I saw an impressive dome earlier this week from Andrew Tridgell at the Canberra Linux User’s Group of some of the work being done on the install process of Samba version 4. Basically, the first time you start up smbd (which didn’t look to need any actual installation steps) it starts up an inbuilt web server which will let you connect and start configuring it (right not you authenticate with the machine root user, but there’s ongoing discussion apparently). It’s a really nice way to get beginner sys-admins started without them hitting road blocks 5 times before they can even get started.
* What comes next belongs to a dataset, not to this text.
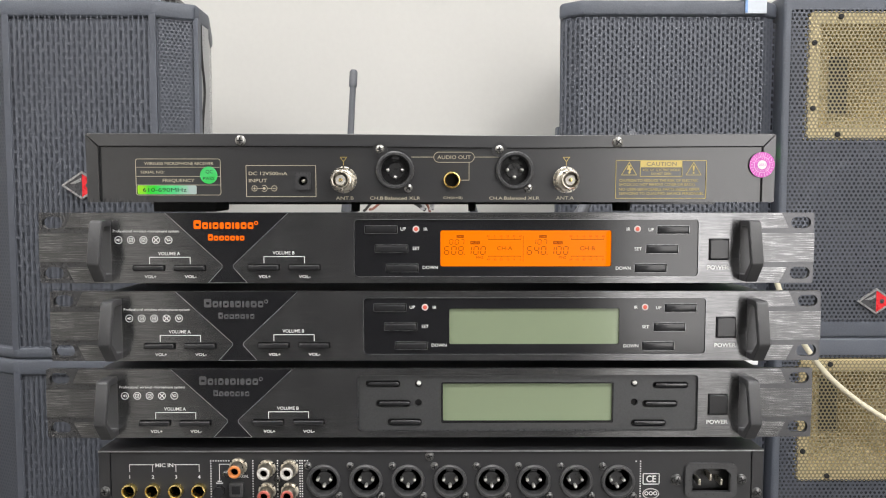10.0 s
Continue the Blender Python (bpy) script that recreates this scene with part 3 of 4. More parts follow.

Over the last couple of weeks, a couple of other free software projects have impressed me with bit’s of their install process as well. I wouldn’t have dreamed of attempting to install Scarab since I’ve never done anything with Tomcat in the past, but then I discovered that it ships with it’s own integrated copy of tomcat. More than enough for my personal use, and it all worked quite cleanly (except for all those bloody environment variables). I was also quite pleased to find this Ruby on Rails install tutorial for Mac OS X used SQLite which ships as part of Tiger. Unfortunately they did force me to integrate with apache (I would have used the apparently built in WEBrick but have no real idea how). It could have been a lot slicker if it had just created the SQLite databases itself, but I guess I just love it when installing one thing doesn’t cascade on to 10 other tasks.

One of the guys at work has been looking for a little web server we can embed in our system to get people started, and ideally let us avoid messing with any existing apache installation, so hopefully I’ll get to see some of the implementation behind this stuff first hand.